Like the poet said, Beauty is truth
And truth, beauty
That is all ye know on earth,
and all ye need to know.
Ralph Rucci, as I have stated here many times before, is one of my very favorite designers. His line is called Chado, which is the name for the formal Japanese tea ceremony. It's an apt name -- Rucci's clothes have a quiet grace that echoes the stately beauty of classical Japanese art.
Unlike a lot of my favorite designers (Miuccia Prada springs to mind as an example), Rucci doesn't drop a lot of design bombs -- his collections are remarkably consistent from season to season, and always recognizable. The silhouette is nearly always quite simple, almost severe, with very subtle embellishments.
One of his favorite motifs is this sort of sheer insert. Other hallmarks include unusual, complicated, detailed seaming and extremely rich fabrics (lots of double-faced cashmere and gorgeous silks).
This makes his clothes both unbelievably beautiful and ungodly expensive.
These are investment pieces (again, are you listening, Alexander Wang?) of the highest order, which is what you would (and should) expect when you're shelling out four figures for a jacket. Rucci's color palette is primarily neutrals and consistent from season to season. If you have the means to procure them, these are the sorts of clothes that form the spine of a lifetime wardrobe -- the perfect pair of pants, the jacket that finishes every outfit to perfection, the cocktail dress that can be worn for twenty years. You don't see Rucci on trendistas, because he doesn't follow trends. Rucci has his own inner design compass that he follows with remarkable consistency and purity. He's not as well-known as many designers, doesn't get that red carpet press, doesn't show up on the cover of Vogue. He just quietly, beautifully works away making stunning, perfect clothing season after season.
The Spring 2010 collection featured several pieces with all these wonderful feathery bits, which you can imagine pleased Style Spy no end.
Just love all that peeping out from underneath the hem, and love the swing-y bell of that skirt. Note also that sheer inset at the waist -- I couldn't find a picture of the back of this dress, but I'll bet the whole thing is sheer. Lovely.
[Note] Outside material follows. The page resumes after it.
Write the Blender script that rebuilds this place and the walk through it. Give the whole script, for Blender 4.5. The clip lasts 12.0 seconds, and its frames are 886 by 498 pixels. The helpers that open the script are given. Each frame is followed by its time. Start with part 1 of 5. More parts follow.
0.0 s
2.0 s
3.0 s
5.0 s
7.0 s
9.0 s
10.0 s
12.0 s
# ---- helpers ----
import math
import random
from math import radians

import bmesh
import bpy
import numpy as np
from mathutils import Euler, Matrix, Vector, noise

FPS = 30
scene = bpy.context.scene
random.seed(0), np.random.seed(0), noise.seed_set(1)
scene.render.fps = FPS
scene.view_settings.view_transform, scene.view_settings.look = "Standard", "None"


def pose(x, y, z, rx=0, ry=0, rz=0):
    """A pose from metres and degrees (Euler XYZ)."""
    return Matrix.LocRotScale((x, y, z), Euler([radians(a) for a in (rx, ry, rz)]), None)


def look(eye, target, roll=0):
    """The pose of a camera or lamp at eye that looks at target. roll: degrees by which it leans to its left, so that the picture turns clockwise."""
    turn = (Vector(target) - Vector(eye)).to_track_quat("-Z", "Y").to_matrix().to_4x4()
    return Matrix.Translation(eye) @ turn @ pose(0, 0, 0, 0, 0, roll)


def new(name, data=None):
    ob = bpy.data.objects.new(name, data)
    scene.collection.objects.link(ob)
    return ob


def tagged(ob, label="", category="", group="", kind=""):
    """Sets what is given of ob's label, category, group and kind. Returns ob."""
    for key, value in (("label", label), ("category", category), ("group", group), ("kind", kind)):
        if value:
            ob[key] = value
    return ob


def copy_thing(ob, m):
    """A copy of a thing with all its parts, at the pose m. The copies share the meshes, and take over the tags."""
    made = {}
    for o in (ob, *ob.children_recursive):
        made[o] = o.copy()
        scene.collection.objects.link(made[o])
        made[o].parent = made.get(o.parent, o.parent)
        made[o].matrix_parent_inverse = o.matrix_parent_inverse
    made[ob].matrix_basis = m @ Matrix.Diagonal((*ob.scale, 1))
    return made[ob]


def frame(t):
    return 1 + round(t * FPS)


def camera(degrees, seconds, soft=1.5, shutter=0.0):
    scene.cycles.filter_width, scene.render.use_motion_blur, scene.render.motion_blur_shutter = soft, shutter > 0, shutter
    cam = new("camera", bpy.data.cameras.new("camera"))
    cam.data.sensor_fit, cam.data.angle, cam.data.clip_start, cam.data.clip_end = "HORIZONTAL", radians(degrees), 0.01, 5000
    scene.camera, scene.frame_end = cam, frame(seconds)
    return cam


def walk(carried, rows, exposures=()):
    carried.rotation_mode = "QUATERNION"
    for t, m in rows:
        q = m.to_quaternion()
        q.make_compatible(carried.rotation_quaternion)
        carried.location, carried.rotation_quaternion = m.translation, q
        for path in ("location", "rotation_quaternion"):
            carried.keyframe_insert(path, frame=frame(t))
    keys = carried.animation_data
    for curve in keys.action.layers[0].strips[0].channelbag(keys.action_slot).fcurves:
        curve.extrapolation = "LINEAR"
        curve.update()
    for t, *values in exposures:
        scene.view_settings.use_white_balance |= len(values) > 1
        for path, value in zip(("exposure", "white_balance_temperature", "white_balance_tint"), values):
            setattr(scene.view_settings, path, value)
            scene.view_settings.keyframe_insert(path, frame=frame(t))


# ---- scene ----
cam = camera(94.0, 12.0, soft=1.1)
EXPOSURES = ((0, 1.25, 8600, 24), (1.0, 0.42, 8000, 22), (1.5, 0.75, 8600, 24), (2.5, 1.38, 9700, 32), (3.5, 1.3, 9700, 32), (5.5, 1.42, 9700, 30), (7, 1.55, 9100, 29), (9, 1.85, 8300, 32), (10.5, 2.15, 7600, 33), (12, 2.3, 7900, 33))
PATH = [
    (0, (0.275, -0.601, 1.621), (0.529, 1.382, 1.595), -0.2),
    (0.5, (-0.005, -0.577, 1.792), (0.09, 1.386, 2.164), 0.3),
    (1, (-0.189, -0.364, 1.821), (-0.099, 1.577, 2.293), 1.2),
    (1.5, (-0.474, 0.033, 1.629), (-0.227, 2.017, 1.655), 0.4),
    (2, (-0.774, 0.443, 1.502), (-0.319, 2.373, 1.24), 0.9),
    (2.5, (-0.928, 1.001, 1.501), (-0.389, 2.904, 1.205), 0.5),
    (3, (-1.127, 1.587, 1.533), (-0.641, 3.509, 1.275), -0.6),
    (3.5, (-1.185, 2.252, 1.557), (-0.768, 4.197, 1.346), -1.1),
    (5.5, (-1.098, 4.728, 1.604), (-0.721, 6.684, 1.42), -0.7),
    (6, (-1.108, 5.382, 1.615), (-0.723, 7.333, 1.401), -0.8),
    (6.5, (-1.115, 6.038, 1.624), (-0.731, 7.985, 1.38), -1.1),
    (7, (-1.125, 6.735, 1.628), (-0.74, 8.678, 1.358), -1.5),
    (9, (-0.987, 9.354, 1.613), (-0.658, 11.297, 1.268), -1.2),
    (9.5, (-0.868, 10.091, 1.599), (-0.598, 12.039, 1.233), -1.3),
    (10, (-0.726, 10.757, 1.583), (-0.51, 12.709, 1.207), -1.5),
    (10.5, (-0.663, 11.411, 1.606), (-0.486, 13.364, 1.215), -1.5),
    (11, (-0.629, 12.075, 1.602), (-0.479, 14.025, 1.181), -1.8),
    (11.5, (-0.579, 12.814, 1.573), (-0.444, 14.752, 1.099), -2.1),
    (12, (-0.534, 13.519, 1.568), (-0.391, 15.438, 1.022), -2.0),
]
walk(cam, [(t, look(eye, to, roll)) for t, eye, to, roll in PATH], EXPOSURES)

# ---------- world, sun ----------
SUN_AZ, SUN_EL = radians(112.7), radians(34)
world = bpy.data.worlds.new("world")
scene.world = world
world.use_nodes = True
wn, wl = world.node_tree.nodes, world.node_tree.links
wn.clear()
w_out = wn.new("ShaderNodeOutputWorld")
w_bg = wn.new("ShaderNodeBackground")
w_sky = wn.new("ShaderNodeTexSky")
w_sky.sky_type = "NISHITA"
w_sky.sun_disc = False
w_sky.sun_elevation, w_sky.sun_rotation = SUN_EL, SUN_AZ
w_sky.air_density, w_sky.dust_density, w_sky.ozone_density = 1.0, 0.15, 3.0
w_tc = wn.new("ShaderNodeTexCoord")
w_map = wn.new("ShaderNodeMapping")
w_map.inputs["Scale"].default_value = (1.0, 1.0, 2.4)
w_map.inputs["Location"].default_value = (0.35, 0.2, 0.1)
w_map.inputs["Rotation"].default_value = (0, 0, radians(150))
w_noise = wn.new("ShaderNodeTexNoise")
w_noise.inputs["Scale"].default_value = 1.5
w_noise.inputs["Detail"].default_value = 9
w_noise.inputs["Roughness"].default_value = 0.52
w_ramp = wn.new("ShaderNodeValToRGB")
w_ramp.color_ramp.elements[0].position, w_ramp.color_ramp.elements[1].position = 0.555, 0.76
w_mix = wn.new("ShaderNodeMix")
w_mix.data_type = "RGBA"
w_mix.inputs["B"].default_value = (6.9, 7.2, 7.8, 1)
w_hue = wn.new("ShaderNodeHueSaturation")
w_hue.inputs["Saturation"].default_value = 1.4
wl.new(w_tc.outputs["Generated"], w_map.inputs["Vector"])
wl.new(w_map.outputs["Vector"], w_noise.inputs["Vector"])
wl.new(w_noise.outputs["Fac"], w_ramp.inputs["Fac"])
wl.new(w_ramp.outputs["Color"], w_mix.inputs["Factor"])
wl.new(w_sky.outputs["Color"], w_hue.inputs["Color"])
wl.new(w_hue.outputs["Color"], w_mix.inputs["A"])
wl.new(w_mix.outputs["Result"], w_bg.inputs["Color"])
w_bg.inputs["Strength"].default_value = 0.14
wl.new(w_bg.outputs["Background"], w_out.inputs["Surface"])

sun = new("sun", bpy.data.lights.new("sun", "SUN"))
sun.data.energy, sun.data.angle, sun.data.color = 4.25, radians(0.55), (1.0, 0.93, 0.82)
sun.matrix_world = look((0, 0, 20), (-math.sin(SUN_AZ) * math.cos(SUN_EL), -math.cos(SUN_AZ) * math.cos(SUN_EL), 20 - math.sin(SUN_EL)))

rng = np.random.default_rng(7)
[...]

Rucci often features several pieces in printed fabrics in every collection. According to Nicole Phelps's review on Style.com, the Spring 2010 collection was inspired by Pina Bausch, the choreographer/dancer who passed away this year and I believe that is her actual photograph printed on the dress above.
I'll spare you my usual nattering on -- these clothes don't really need a lot of commentary. There aren't any drastic design shifts or statements to comment on, just really, really beautiful, finely-crafted clothes.
Rucci's clothes are my aspirational garments. Bargainista shopper that I am, I don't run into his stuff all that often, and even discounted it tends to be out of my range.
Oh, that makes me dizzy, it's so beautiful. I understand why starlets don't wear his clothes -- they aren't flashy enough for the red carpet, they don't obviously compete with the skin-tight spangles favored by most folks at awards ceremonies. But imagine being the woman in a room filled with Elie Saab excess and Badgely Mischka foofaraws, wearing the black dress above. Serene, I think, would be a good adjective to describe you. The photographers might not be climbing over themselves to take a photo of you. But I do not think you would care.
And my favorite, saved for last
Perfect. Truth, beauty, and pockets. What more do you need?